4 Ways to Care for an Alzheimer’s Family Member in Assisted Living

Alzheimer’s is a terrible disease that ravishes the minds of millions of Americans on an annual basis. If a loved one is suffering from memory loss associated with Alzheimer’s, it’s not always easy to know what to say or do – particularly if they’re in assisted living.

4 Helpful Pieces of Advice

Caring for a loved one who is dealing with Alzheimer’s is tough, but it can be made a little easier when your loved one is in an assisted living facility. Here’s some advice on how you can continue to care for them in a thoughtful manner:

1. Select the Right Type of Care

The first step is to select the right assisted living facility with the appropriate care options. For someone in the very beginning stages of Alzheimer’s, a standard assisted living facility may suffice. But if there’s significant memory loss and cognitive impairments, your loved one will likely need a facility that offers memory care units.

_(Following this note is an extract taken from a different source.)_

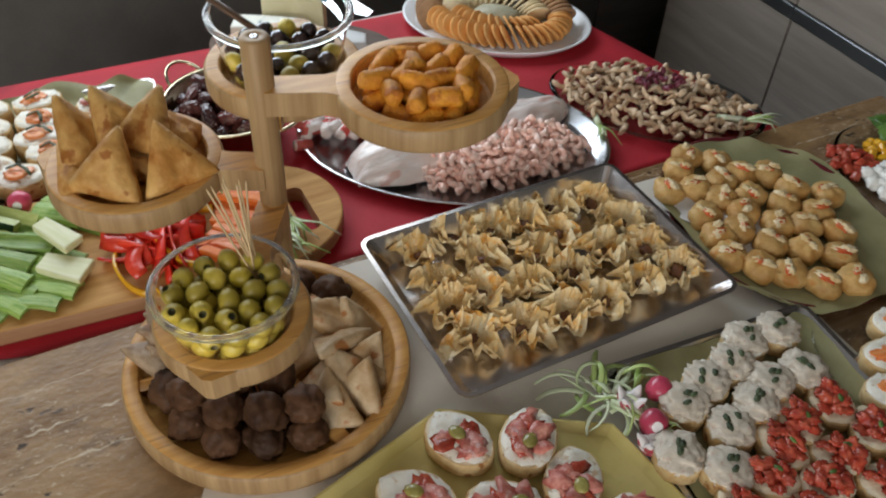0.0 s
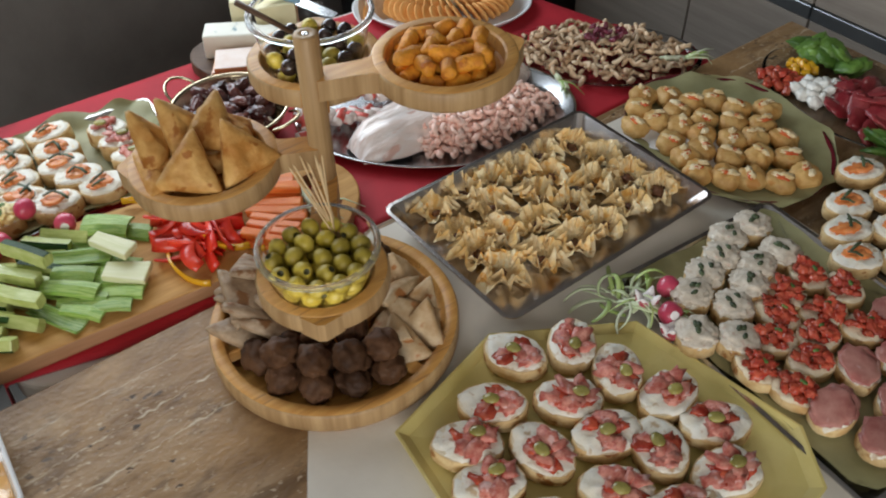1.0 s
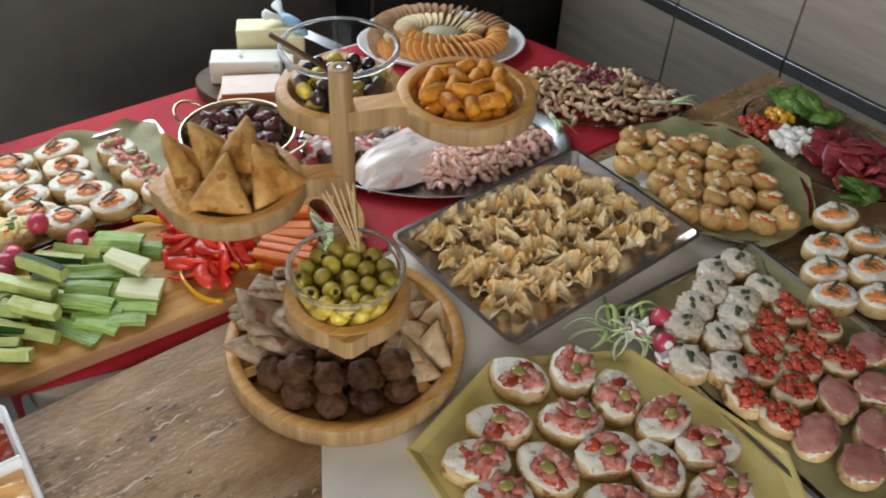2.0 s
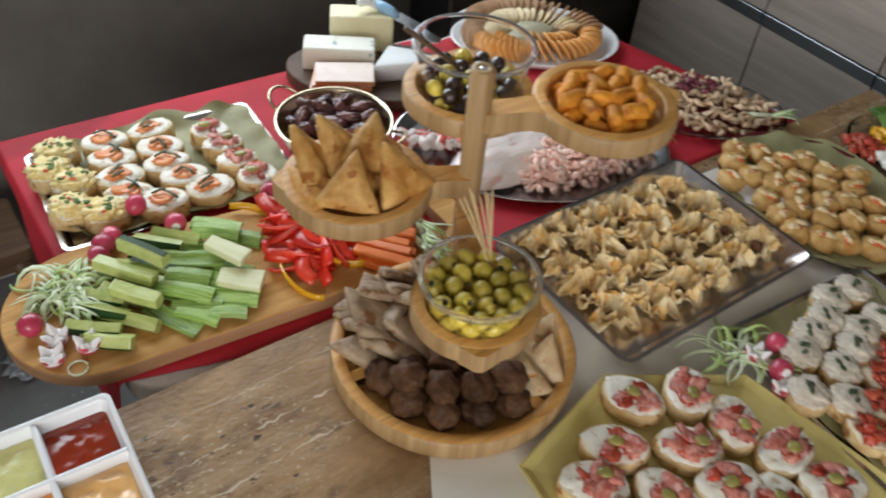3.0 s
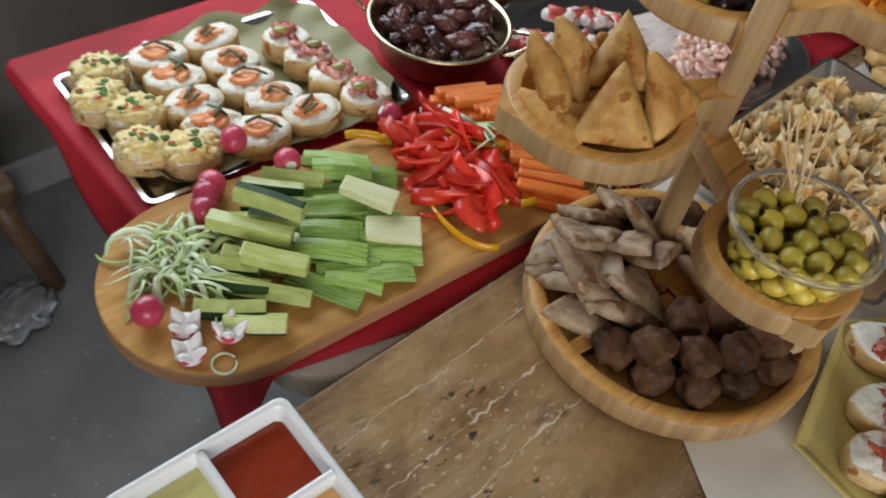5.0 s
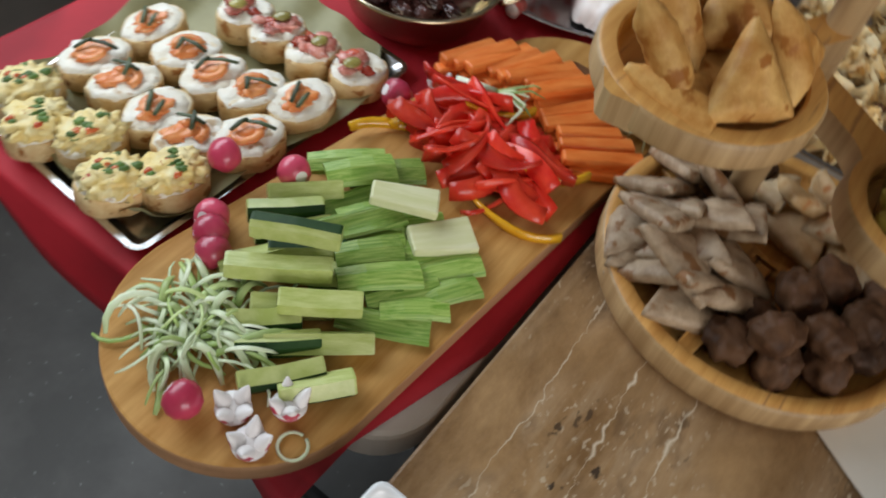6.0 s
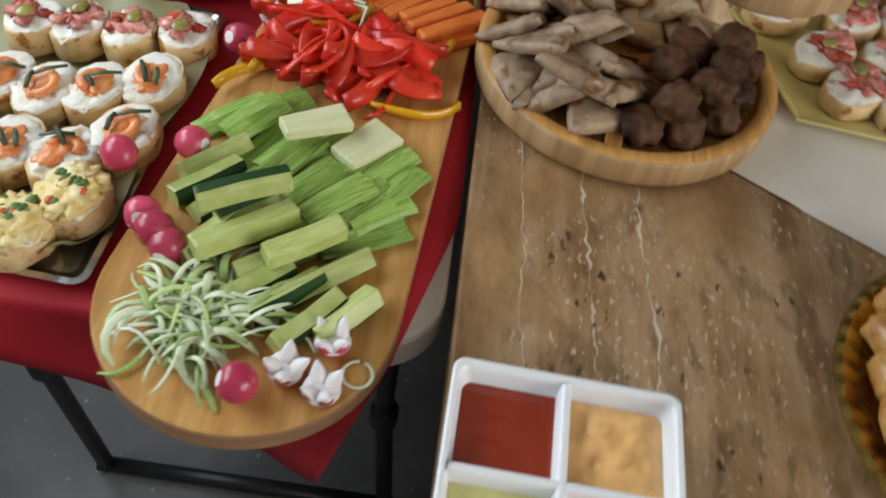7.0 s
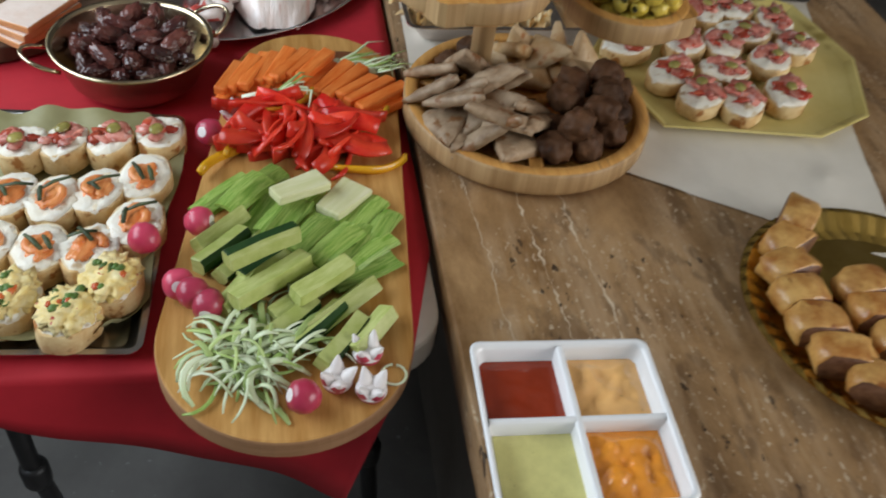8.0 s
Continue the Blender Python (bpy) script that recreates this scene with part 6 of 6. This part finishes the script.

With memory care, supervised care is provided 24/7 by qualified staff that has been trained to deal with the specific needs of dementia patients. They use activities that are designed to slow the progress of the disease and keep residents as happy as possible.

2. Practice Appropriate Communication

The best thing you can do is learn how to communicate with your loved one in a manner that’s appropriate for the stage of the disease they’re experiencing. In the early stages, your loved one will often appear very normal. But you can expect them to repeat stories and/or feel overwhelmed in social situations. The best piece of advice is to avoid excluding your loved one from conversations and to engage them as much as possible.

“As the disease progresses, the person will have greater difficulty communicating and will require more direct care,” ALZ.org explains. At this point, you’ll have to slow down your communication style and practice patience. Avoid criticizing or correcting and listen intently to extract meaning from their statements.

In the most serious stages of Alzheimer’s, your loved one won’t be very verbal and may not recognize you as someone they know. It’s always best to approach your loved one from the front and to identify yourself when speaking. Nonverbal communication is key, and your loved one’s facial expressions are telling indicators of how they’re feeling.

3. Let Yourself Be Frustrated (And Then Move On)

“I’m not a saint, and I don’t pretend to be. I get angry. I get angry at the disease, at the pain it causes, at the time we both have lost, at my inability to be a ‘normal’ twenty-something, at myself,” says Maureen Townsend, whose grandmother suffers from Alzheimer’s. “Get angry, do what you need to do, then release it. You can’t harbor it. Feel it, but then let it go.”

The key is to let the frustration go. If you harbor anger and resentment – toward anyone or anything – it’ll only make you bitter. Confront your negative emotions, feel them, and then dispose of them.

4. Celebrate the Small Things

The best thing you can do for your loved one (and yourself) is to celebrate the small things. Enjoy the moments you have and don’t let the disease rob you of what you still have left. Savor each moment – particularly in the early stages of Alzheimer’s – and be an encouragement to those around you.

Stop Feeling Guilty

Most people in your situation feel some degree of guilt over the situation they’re in. This guilt can stem from any number of convictions – including, but not limited to, not spending enough time with a loved one around the clock. But you must be careful not to let this guilt weigh on you too heavily.

You have nothing to feel guilty about. Your loved one is in excellent care in assisted living, and you’ve worked together to make a smart choice that benefits everyone involved. You have your own life to live and can’t feel guilty about handling your other responsibilities.

Alzheimer’s is a terrible disease that you have no control over. Let go of the pressure you feel and enjoy the freedom of living your life. There’s so much to be thankful for.